Implications and What to Watch
- Near-term kinetic risk: Prioritize monitoring of strike cadence and geographic spread from Huliaipole to adjacent sectors, changes in daily attack totals, and any shift in targeting patterns [2].
- Diplomatic pathway: Watch for formal Ukrainian sanction announcements specifically naming Russian Paralympic entities or individuals, and any IPC/IOC clarifications or conditionalities that could de-escalate or harden positions [1][4][5].
- Retaliation indicators: Russian MFA statements, new visa or entry restrictions tied to sports delegations, or countersanctions on Ukrainian sports bodies (none observed yet) [4][5].
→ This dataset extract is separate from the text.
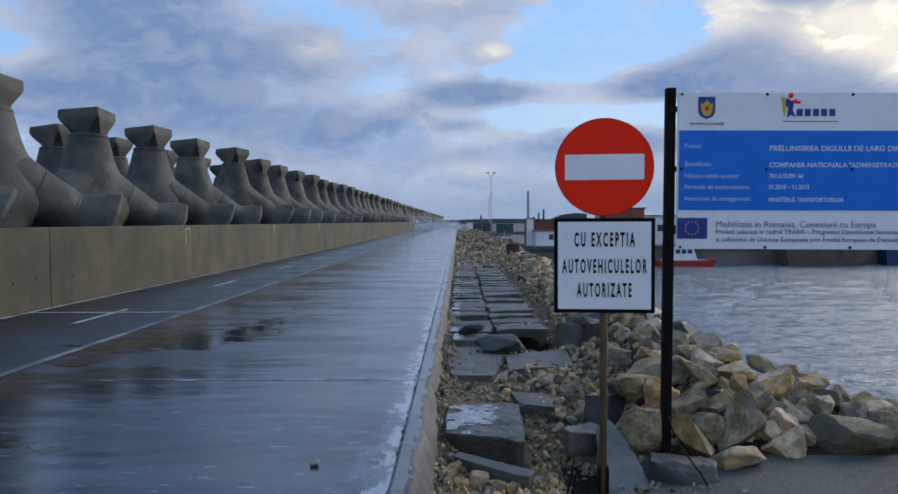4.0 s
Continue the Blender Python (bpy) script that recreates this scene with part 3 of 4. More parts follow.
# yellow survey marks on the wall
FACE = Matrix(((0, 0, 1, ROAD_L + 0.004), (1, 0, 0, 0), (0, 1, 0, 0), (0, 0, 0, 1)))
mark = thing("wall_marking", "yellow hand-painted survey mark PT236 on the wall", "marking", "survey marks on the wall")
part("stroke", box(ROAD_L - 0.001, ROAD_L + 0.003, 12.08, 12.12, 0.87, 1.40), M_MARK, mark)
letters(words("lettering", "PT236", 0.24, M_MARK, mark, Matrix.Translation((0, 12.2, 1.13)) @ FACE, 0.62, 0.002), mark)
for y in (22.3, 32.3, 42.3):
    mk = thing("wall_marking", "faded yellow hand-painted tick on the wall", "marking", "survey marks on the wall")
    part("stroke", box(ROAD_L - 0.001, ROAD_L + 0.003, y, y + 0.04, 0.95, 1.38), M_MARK, mk)
    part("stroke", box(ROAD_L - 0.001, ROAD_L + 0.003, y + 0.05, y + 0.35, 1.33, 1.37), M_MARK, mk)
    part("stroke", box(ROAD_L - 0.001, ROAD_L + 0.003, y + 0.31, y + 0.35, 1.15, 1.325), M_MARK, mk)

# ---------------------------------------------------------------- armour units behind the wall
core = part("breakwater_core", prism([(-6.7, -4), (-6.7, 0.85), (-14.5, 0.85), (-24, -4)], "y", -30, 700), M_DARKROCK)
tagged(core, "dark rubble core of the breakwater under the armour units", "embankment", kind="structure")


def lathe(profile, m, sides=24, bm=None):
    """A closed round body: profile of (radius, height) along local z, placed by m."""
    bm = bm or bmesh.new()
    rings = [[bm.verts.new(m @ Vector((r * math.cos(2 * math.pi * i / sides), r * math.sin(2 * math.pi * i / sides), h))) for i in range(sides)] for r, h in profile]
    for a, b in zip(rings, rings[1:]):
        for i in range(sides):
            bm.faces.new((a[i], a[(i + 1) % sides], b[(i + 1) % sides], b[i]))
    bm.faces.new(rings[0][::-1])
    bm.faces.new(rings[-1])
    return bm


LEGS = ((38, 2.85), (140, 2.6), (240, 2.5))      # bearing of each leg and its length
HUB, DROP = 2.12, 29


def leg_bm(length):
    """A tapering leg along +x, dropping outwards: round at the root, two casting rings, a squared and chamfered end block."""
    bm = bmesh.new()
    sides, m = 32, pose(0, 0, 0, 0, 90 + DROP, 0)
    rows = [(0.80, 0.1, 0), (0.68, 0.72, 0), (0.640, 1.00, 0), (0.652, 1.01, 0), (0.650, 1.05, 0), (0.632, 1.06, 0), (0.545, length - 0.92, 0), (0.555, length - 0.91, 0), (0.55, length - 0.87, 0), (0.538, length - 0.86, 0),
            (0.57, length - 0.66, 0.35), (0.68, length - 0.36, 0.9), (0.76, length - 0.08, 1), (0.73, length, 1)]
    rings = []
    for r, h, sq in rows:
        ring = []
        for i in range(sides):
            a = 2 * math.pi * i / sides
            c, q = abs(math.cos(a)), abs(math.sin(a))
            square = min(1.0 / max(c, q), 1.36 / (c + q) * 1.02)
            k = r * (1 + (square - 1) * sq)
            ring.append(bm.verts.new(m @ Vector((k * math.cos(a) * (1 + 0.26 * sq), k * math.sin(a), h))))
        rings.append(ring)
    for a, b in zip(rings, rings[1:]):
        for i in range(sides):
            bm.faces.new((a[i], a[(i + 1) % sides], b[(i + 1) % sides], b[i]))
    bm.faces.new(rings[0][::-1])
    bm.faces.new(rings[-1])
    return bm


def head_bm():
    """A hammer-shaped block: flat top, upright rim, underside and lower corners cut back to the neck."""
    top = bmesh.new()
    rings = []
    for lx, ly, zz, c, off in ((0.41, 0.40, 3.42, 0.25, 0.03), (0.46, 0.43, 3.60, 0.22, 0.02), (0.60, 0.50, 3.88, 0.08, -0.03), (0.615, 0.515, 3.98, 0.03, -0.04), (0.60, 0.505, 4.17, 0.02, -0.04), (0.575, 0.48, 4.20, 0.02, -0.04)):
        rings.append([top.verts.new((px + off, py, zz + (0.055 * (px - py) if zz > 3.7 else 0.0))) for px, py in ((lx, -ly + c), (lx, ly - c), (lx - c, ly), (-lx + c, ly), (-lx, ly - c), (-lx, -ly + c), (-lx + c, -ly), (lx - c, -ly))])
    for a, b in zip(rings, rings[1:]):
        for i in range(8):
            f = top.faces.new((a[i], a[(i + 1) % 8], b[(i + 1) % 8], b[i]))
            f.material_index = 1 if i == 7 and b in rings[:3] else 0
    top.faces.new(rings[0][::-1])
    top.faces.new(rings[-1])
    bmesh.ops.bevel(top, geom=top.edges[:], offset=0.012, segments=1, affect="EDGES")
    return top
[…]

- Support durability: Track additional PURL-related disclosures, allied statements on the boycott, and whether third states align with Ukraine’s call to skip ceremonies or impose sports-specific restrictions [3][5].
- Trigger points: An official Ukrainian government sanctions decree targeting Paralympic participants or organizers; IPC/IOC disciplinary moves; measurable inflection in daily attack counts beyond the current 102 baseline, especially if expanding beyond Huliaipole [1][2][4][5].